Exercise objective: Set down, exactly as written, only the lines starting with the one that holds "finishes the script." and ending with the one that holds "yellow-green grass in".

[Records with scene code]
....
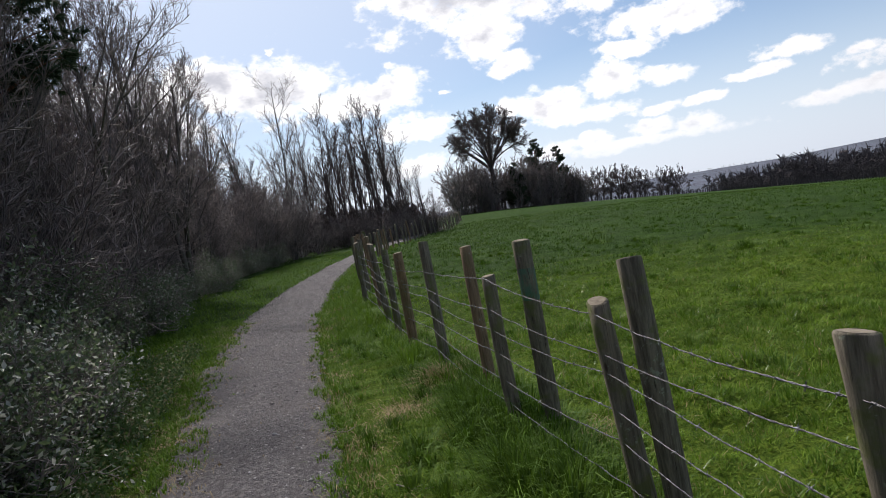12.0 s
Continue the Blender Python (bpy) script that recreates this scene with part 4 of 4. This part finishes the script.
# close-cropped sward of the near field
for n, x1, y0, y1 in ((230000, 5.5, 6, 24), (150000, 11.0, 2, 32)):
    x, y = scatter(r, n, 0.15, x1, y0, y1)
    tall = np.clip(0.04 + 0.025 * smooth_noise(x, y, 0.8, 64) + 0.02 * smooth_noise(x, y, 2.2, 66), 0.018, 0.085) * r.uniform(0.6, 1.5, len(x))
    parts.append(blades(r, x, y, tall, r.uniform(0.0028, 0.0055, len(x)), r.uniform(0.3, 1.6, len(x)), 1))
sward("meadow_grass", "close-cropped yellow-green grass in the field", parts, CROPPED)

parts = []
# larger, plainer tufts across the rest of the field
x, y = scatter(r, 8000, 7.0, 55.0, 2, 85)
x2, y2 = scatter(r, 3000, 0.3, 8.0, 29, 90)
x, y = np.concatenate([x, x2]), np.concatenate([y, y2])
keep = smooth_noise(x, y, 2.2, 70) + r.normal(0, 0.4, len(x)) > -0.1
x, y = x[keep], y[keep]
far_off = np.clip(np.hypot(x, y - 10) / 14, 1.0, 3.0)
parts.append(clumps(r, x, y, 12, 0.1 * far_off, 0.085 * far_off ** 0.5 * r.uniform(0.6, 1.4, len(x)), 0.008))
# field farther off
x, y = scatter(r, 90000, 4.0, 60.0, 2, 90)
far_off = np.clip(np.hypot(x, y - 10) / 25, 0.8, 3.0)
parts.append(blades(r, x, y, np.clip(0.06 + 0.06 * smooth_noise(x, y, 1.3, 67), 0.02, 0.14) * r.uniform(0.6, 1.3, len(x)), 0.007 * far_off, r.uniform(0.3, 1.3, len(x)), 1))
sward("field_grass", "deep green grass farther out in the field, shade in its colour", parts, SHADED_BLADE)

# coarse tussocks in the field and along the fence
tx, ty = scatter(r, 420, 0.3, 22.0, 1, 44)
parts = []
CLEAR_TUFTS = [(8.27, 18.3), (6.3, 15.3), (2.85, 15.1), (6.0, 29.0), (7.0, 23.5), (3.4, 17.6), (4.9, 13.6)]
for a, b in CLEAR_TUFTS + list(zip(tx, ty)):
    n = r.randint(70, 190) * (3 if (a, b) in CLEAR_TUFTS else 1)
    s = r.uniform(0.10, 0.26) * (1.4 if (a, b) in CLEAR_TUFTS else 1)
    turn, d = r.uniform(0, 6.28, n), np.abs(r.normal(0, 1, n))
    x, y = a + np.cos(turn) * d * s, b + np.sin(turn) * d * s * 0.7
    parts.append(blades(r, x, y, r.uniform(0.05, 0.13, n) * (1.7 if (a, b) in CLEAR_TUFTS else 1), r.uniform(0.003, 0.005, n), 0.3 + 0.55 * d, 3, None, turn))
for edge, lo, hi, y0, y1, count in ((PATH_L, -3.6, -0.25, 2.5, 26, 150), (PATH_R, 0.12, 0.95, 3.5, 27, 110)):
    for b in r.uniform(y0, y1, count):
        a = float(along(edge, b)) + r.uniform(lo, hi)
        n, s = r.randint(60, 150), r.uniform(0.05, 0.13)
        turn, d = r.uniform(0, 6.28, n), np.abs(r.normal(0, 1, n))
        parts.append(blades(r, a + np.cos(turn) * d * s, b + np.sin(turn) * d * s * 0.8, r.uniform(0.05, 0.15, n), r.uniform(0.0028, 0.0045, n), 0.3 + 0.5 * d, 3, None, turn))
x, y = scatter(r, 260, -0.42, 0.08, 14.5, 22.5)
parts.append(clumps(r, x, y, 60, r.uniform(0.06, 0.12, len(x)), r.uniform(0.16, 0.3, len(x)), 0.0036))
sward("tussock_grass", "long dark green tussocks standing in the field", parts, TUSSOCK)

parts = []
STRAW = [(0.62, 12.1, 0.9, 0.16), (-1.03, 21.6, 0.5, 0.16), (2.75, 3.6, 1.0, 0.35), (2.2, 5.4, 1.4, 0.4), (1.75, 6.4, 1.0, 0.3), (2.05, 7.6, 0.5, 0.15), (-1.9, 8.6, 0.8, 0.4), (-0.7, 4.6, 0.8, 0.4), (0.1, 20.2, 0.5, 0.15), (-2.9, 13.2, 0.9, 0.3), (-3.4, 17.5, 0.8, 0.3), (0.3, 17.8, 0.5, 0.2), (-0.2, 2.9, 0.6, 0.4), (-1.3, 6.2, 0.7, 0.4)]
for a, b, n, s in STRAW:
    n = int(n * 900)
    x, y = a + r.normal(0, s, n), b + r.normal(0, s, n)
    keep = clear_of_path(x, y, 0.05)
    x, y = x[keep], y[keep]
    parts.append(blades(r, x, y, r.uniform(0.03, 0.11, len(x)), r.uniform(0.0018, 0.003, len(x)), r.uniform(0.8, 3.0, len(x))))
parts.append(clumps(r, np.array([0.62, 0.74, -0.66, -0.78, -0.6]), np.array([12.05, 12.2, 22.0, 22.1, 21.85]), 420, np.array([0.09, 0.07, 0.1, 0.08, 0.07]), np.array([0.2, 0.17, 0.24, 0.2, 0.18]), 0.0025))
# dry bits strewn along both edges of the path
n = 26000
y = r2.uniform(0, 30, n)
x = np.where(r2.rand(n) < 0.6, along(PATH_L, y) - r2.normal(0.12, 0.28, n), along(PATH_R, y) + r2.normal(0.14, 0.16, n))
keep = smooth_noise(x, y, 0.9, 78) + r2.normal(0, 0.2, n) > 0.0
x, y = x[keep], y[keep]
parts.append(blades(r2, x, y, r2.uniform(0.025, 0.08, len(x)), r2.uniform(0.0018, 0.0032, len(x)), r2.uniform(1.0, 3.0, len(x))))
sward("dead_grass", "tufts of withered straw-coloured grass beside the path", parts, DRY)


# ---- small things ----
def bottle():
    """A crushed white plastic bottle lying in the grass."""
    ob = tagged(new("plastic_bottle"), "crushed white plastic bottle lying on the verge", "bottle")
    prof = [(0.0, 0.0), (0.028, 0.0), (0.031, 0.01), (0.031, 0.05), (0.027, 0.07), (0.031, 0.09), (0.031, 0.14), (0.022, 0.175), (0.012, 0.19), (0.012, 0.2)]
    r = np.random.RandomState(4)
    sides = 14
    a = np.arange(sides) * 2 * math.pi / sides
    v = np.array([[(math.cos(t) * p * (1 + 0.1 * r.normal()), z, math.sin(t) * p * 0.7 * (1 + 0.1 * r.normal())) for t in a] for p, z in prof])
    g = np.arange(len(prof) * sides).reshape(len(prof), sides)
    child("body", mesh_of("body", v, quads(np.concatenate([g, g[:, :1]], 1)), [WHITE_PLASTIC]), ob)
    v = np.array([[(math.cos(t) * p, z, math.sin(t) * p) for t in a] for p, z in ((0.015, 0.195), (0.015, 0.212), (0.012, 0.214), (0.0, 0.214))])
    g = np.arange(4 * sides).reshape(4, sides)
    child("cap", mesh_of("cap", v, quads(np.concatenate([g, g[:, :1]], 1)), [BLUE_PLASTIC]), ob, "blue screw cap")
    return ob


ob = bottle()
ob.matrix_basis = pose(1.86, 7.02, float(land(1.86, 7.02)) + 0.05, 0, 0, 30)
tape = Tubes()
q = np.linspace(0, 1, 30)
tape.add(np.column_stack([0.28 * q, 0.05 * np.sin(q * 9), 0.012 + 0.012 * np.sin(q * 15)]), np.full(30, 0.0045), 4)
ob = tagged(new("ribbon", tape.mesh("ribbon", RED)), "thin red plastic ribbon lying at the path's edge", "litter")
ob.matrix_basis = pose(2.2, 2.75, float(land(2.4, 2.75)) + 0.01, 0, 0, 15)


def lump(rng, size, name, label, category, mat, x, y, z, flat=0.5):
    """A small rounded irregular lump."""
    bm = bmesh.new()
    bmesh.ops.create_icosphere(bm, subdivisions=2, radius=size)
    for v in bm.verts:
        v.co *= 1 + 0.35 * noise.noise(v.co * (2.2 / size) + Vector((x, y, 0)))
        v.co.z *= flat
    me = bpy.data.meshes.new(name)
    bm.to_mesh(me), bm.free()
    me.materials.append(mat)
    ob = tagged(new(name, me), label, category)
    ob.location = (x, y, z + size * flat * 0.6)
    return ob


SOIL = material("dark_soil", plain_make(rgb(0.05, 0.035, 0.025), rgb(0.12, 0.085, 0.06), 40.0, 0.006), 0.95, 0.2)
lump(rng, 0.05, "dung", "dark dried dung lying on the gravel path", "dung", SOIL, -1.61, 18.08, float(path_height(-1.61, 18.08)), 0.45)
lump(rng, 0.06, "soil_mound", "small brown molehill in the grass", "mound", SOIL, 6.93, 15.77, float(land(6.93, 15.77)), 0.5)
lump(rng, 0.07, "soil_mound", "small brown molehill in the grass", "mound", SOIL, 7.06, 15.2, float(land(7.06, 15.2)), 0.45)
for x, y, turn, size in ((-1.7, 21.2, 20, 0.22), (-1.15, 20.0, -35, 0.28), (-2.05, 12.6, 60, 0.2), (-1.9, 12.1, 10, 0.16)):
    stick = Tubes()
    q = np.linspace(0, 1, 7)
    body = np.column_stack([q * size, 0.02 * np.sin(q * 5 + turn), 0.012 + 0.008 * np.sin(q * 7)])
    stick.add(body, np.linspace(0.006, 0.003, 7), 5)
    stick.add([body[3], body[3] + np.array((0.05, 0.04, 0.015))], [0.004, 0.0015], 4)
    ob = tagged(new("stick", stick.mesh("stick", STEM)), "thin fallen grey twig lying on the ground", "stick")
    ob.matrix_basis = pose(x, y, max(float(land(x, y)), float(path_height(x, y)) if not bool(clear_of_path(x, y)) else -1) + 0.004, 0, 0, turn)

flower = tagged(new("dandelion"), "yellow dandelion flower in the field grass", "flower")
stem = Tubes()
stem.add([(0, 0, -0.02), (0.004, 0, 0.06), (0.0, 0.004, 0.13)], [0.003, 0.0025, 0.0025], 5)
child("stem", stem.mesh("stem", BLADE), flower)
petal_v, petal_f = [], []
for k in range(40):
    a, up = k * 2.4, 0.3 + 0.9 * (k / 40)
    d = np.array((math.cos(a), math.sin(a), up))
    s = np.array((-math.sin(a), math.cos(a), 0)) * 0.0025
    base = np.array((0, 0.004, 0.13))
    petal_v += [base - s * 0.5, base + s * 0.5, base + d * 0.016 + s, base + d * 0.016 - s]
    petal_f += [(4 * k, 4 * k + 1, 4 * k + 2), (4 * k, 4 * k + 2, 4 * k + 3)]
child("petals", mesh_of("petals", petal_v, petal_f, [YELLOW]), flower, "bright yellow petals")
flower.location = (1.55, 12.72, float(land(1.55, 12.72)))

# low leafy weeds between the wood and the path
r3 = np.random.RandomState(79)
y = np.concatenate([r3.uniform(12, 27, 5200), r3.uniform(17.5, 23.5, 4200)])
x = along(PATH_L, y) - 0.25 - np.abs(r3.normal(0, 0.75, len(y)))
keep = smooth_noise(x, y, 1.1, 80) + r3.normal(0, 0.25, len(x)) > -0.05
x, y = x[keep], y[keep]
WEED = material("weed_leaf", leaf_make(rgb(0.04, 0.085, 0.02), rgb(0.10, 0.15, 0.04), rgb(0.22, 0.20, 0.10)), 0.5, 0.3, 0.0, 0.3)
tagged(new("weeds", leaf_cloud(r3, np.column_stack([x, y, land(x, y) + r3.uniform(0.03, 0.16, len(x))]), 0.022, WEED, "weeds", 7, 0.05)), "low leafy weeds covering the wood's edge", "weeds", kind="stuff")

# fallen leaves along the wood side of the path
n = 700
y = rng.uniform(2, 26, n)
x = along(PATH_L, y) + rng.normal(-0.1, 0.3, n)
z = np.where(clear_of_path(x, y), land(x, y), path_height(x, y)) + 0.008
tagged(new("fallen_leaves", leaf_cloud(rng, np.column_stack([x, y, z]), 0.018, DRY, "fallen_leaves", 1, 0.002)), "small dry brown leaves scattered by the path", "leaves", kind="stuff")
....
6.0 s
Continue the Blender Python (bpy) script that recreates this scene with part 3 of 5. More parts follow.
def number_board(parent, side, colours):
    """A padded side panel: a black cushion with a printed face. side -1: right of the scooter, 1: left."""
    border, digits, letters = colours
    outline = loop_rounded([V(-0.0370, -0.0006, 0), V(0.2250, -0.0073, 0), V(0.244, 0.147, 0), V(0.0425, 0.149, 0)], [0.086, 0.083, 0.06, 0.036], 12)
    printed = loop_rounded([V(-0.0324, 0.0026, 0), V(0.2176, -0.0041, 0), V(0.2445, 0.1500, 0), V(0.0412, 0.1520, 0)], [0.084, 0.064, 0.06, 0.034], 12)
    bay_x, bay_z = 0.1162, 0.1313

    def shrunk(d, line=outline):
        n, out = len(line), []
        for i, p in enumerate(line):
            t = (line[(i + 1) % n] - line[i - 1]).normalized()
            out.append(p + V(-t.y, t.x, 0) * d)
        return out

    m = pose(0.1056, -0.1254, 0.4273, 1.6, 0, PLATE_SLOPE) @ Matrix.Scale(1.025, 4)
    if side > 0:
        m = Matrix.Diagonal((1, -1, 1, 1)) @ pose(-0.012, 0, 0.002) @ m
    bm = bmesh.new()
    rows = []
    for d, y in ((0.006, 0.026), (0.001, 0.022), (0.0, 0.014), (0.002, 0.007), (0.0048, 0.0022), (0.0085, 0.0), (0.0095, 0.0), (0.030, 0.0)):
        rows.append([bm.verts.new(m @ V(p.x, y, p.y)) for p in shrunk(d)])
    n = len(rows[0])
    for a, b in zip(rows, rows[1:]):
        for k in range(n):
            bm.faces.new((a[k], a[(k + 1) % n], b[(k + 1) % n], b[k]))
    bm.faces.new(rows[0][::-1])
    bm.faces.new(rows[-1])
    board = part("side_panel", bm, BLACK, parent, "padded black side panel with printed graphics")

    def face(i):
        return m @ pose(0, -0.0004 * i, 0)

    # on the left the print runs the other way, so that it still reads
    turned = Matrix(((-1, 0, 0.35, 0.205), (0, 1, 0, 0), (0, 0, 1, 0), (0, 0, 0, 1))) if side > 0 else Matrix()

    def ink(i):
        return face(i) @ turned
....
Output for this task:
Continue the Blender Python (bpy) script that recreates this scene with part 4 of 4. This part finishes the script.
# close-cropped sward of the near field
for n, x1, y0, y1 in ((230000, 5.5, 6, 24), (150000, 11.0, 2, 32)):
    x, y = scatter(r, n, 0.15, x1, y0, y1)
    tall = np.clip(0.04 + 0.025 * smooth_noise(x, y, 0.8, 64) + 0.02 * smooth_noise(x, y, 2.2, 66), 0.018, 0.085) * r.uniform(0.6, 1.5, len(x))
    parts.append(blades(r, x, y, tall, r.uniform(0.0028, 0.0055, len(x)), r.uniform(0.3, 1.6, len(x)), 1))
sward("meadow_grass", "close-cropped yellow-green grass in the field", parts, CROPPED)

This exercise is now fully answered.